I lived with a woman. But my way of life was not for her -- it made her insecure. My tolerance for economic insecurity was greater than hers. My desire to ease her pain made me franticly run around trying to make deals come together. My situation would change, come together, fall apart, and back together again. She could not stand the falling apart. But life is as much a falling apart as it is a coming together. The forces of nature are far greater than individual human wills and intentions. Domestic life is so personalized that we forget the part these greater forces play in our lives.
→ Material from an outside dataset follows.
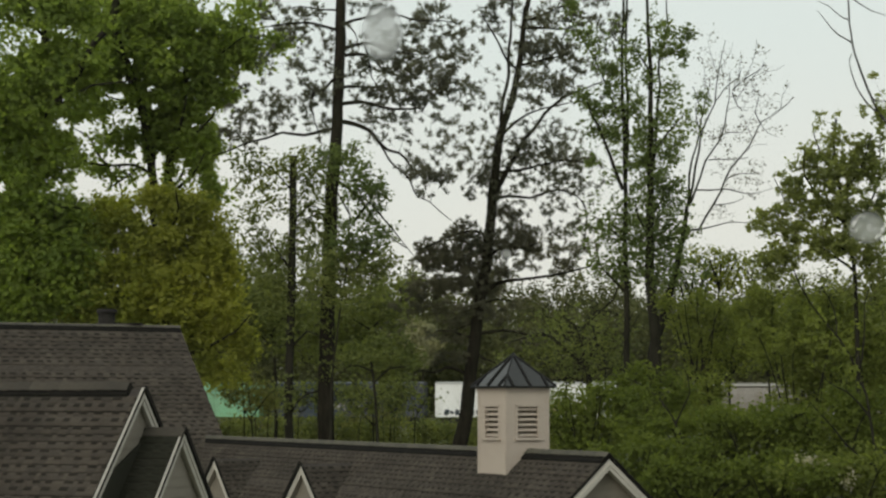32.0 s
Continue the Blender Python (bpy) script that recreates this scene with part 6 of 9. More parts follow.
t.crown([(-0.44, 5.24, 0.42, 0.33, 3), (-0.61, 5.63, 0.3, 0.24, 3), (-0.78, 5.94, 0.32, 0.25, 3), (-0.98, 6.25, 0.19, 0.15, 3), (-1.14, 6.47, 0.26, 0.2, 3), (-1.26, 6.64, 0.15, 0.12, 3), (-0.38, 5.22, 0.3, 0.24, 3), (-0.51, 5.58, 0.28, 0.23, 3), (-0.65, 5.88, 0.28, 0.22, 3), (-0.81, 6.16, 0.2, 0.16, 3), (-0.93, 6.37, 0.16, 0.13, 3), (-1.03, 6.52, 0.21, 0.17, 3), (-0.24, 5.24, 0.29, 0.23, 3), (-0.3, 5.62, 0.4, 0.32, 3), (-0.36, 5.94, 0.31, 0.25, 3), (-0.44, 6.24, 0.32, 0.26, 3), (-0.5, 6.46, 0.18, 0.14, 3), (-0.55, 6.62, 0.18, 0.15, 3), (-0.03, 5.22, 0.41, 0.33, 3), (-0.02, 5.58, 0.4, 0.32, 3), (-0.02, 5.87, 0.28, 0.22, 3), (-0.01, 6.15, 0.28, 0.22, 3), (-0.01, 6.35, 0.2, 0.16, 3), (-0, 6.5, 0.22, 0.17, 3), (-0.03, 5.26, 0.32, 0.25, 3), (-0.01, 5.66, 0.24, 0.19, 3), (0.02, 5.99, 0.27, 0.21, 3), (0.04, 6.31, 0.28, 0.22, 3), (0.06, 6.55, 0.29, 0.23, 3), (0.18, 5.25, 0.39, 0.31, 3), (0.32, 5.65, 0.3, 0.24, 3), (0.46, 5.97, 0.36, 0.29, 3), (0.62, 6.28, 0.33, 0.26, 3), (0.75, 6.51, 0.23, 0.18, 3), (0.84, 6.68, 0.16, 0.12, 3), (0.28, 5.24, 0.35, 0.28, 3), (0.37, 5.61, 0.25, 0.2, 3), (0.47, 5.92, 0.2, 0.16, 3), (0.59, 6.22, 0.21, 0.17, 3), (0.67, 6.43, 0.18, 0.14, 3), (0.74, 6.59, 0.26, 0.21, 3), (0.3, 5.25, 0.33, 0.27, 3), (0.42, 5.64, 0.37, 0.3, 3), (0.55, 5.96, 0.25, 0.2, 3), (0.69, 6.27, 0.21, 0.17, 3), (0.81, 6.5, 0.19, 0.15, 3), (0.89, 6.67, 0.18, 0.15, 3)], L_THICKET, 0.12, per=40, spread=0.34, flat=0.75, twig_r=0.014)
t.done()

t = Tree("thicket_sapling", 9.29, 44, "olive-green leafy sapling in a thicket", M_BARK_GREY, 160, "tree", "thicket beside the house")
t.limb(0.044, 0.022, (-0.07, 3.43), (-0.15, 5.59), (0, 7.33), name="stem")
t.limb(0.029, 0.015, (-0.11, 5.77), (0.37, 7.33), (0.66, 8.39), depth=0.4, name="stem")
t.limb(0.029, 0.015, (-0.11, 5.77), (-0.45, 7.33), (-0.62, 8.21), depth=-0.4, name="stem")
t.limb(0.029, 0.007, (-0.28, 5.53), (-0.55, 6.9), (-0.89, 8.02), (-1.23, 8.87), depth=-0.28, name="stem")
t.limb(0.029, 0.007, (-0.16, 5.53), (-0.2, 6.77), (-0.27, 7.76), (-0.22, 8.55), depth=-0.42, name="stem")
t.limb(0.029, 0.007, (-0.12, 5.64), (-0.11, 6.98), (-0.07, 8.14), (-0.09, 9.15), depth=0.52, name="stem")
t.limb(0.029, 0.007, (0.01, 5.55), (0.18, 6.74), (0.23, 7.77), (0.36, 8.58), depth=0.26, name="stem")
t.limb(0.029, 0.007, (0.12, 5.59), (0.3, 6.94), (0.55, 8.14), (0.68, 9.07), depth=-0.9, name="stem")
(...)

My way of life is not for everyone. It is a difficult path; yet, an easy way to live once the surrender to it is accomplished. One good way to "buy" freedom is to keep things very simple. I live in an almost empty room by most American standards. I sleep on a foam bed on the floor. Some Buddhists say, "Never sleep in high places." Most of the time, I do not mind using public transportation and walking. This reduces my body weight and keeps the costs of using health clubs down.
Freedom's just another word for nothing left to lose -- goes one of the songs of the 60's. From the side of clinging attachment, this is a dismal view. But from the side of real spiritual freedom, there is deep truth here. This is the ultimate either/or in life. Upon this decision everything else follows.
* Translations from the Chinese by Arthur Waley. New York: Alfred A. Knopf: MCMXLI.